The latest price increase may further dampen demand for liquor, already at its lowest in over a decade, analysts said.
Rising ENA costs, along with higher interest payments, have dented margins at liquor companies, but because of weak demand liquor firms had only passed on increased taxes to customers in many states over the past year. But with ENA prices rising by 8-10%, on average, over the past six months, several liquor companies are set to increase prices by 5-10% from the coming financial year.
ENA costs are rising partly because oil marketing companies are implementing the government’s initiative to blend 5% of petrol with ethanol, executives at liquor companies said.
“ENA prices have become unsustainable and we need to increase prices wherever we can,” said Deepak Roy, chief executive at ABD. “There’s no point in gaining market share but making losses, and because of the ENA costs and the increased duties in most states, it’s come to the point where without price increases we’d be selling at a loss. So regardless of what the competition does, we will raise prices.”
ABD, maker of India’s largest selling whisky, Officer’s Choice, is looking to increase prices by roughly 10% across its portfolio, which includes Officer’s Choice Blue and Jolly Roger rum, starting next month.
USL, India’s largest liquor company, Pernod Ricard and Jagatjit Industries Ltd are also likely to raise prices in the coming financial year, two people familiar with the matter said.
USL declined to comment. Jagatjit Industries did not respond to an email seeking comment. Pernod could not be reached for comment.
The price increases will affect states such as Maharashtra, Goa, Rajashtan and West Bengal that allow more freedom to liquor companies in setting prices. Liquor is a state subject in India and it is notoriously difficult to raise prices in some states such as Andhra Pradesh, Tamil Nadu and Kerala. This hurts liquor companies as the four southern states, including Kerala and Karnataka, account for more than half of all branded alcohol sales in India.

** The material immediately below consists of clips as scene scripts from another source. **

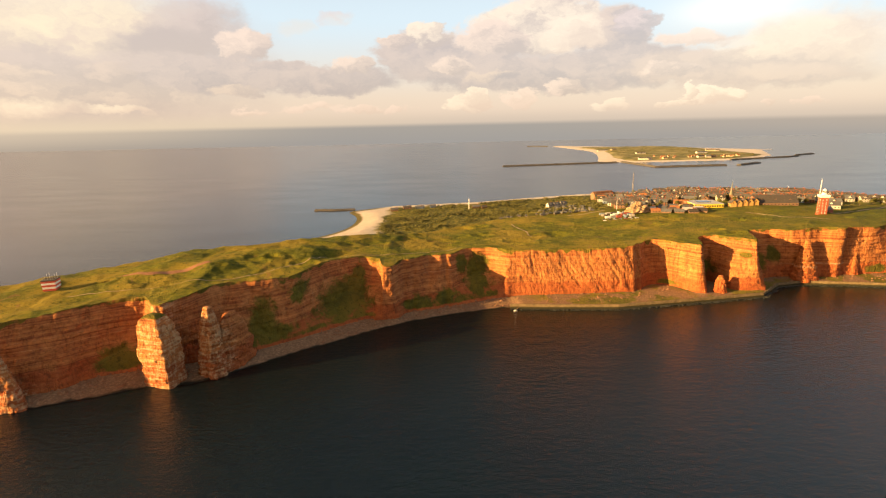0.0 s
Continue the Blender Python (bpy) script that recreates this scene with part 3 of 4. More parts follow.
grow = np.maximum(grow, 0.74 * smooth01((CX[None, :] + 38) / 8) * smooth01((62 - CX[None, :]) / 8) * smooth01((15 - z) / 5))
# olive growth on the southern ridge, thickened to stand in for dimmer sunlight
grow = np.maximum(grow, 0.52 * smooth01((CX[None, :] - 650) / 12) * smooth01((48 - z) / 14))
grow *= smooth01((z - 4.5) / 3)
grow = np.maximum(grow, smooth01((CX[None, :] - 688) / 14) * (0.75 + 0.25 * smooth01((z - 9) / 4)))
att = cliff.data.attributes.new("growth", "FLOAT", "POINT")
att.data.foreach_set("value", grow.astype(np.float32).ravel())
tagged(cliff, "red sandstone sea cliff in level beds, with fluted buttresses, clefts and grassy scree", "cliff", kind="structure")

# land behind the edge
q = np.concatenate([[0], np.cumsum(np.linspace(0.8, 3.2, 70)), ])
q = q / q[-1] * 0.16
q = np.concatenate([q, 0.16 + 0.84 * (np.linspace(0, 1, 131)[1:]) ** 1.15])[:, None]
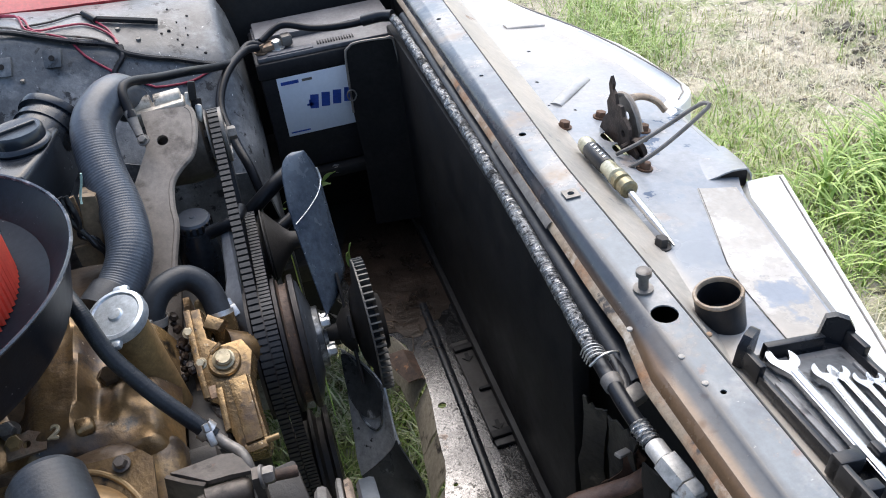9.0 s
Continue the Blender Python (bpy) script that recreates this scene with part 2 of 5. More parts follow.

“Not just ENA costs, even working capital costs and packaging costs have risen significantly over the past two years,” one of the persons cited above said, requesting anonymity as he isn’t allowed to speak with reporters. “Despite the fact that demand is weak, there’s a need to raise prices.”
Liquor is one of the largest revenue generators for state governments, and over the past two years most state governments pushed up duties on alcohol to raise more funds, resulting in increased prices for consumers. This, along with slowing economic growth, has led to liquor volumes growing at less than 2% in the current financial year—the lowest in more than a decade, according to industry executives.
“This price increase will impact demand because discretionary spending is still very weak and it comes on top of already high prices because of duties,” said Abneesh Roy, an analyst at Edelweiss Securities. “I think the lower end would get impacted more, as the consumers there are more price sensitive than in other categories.”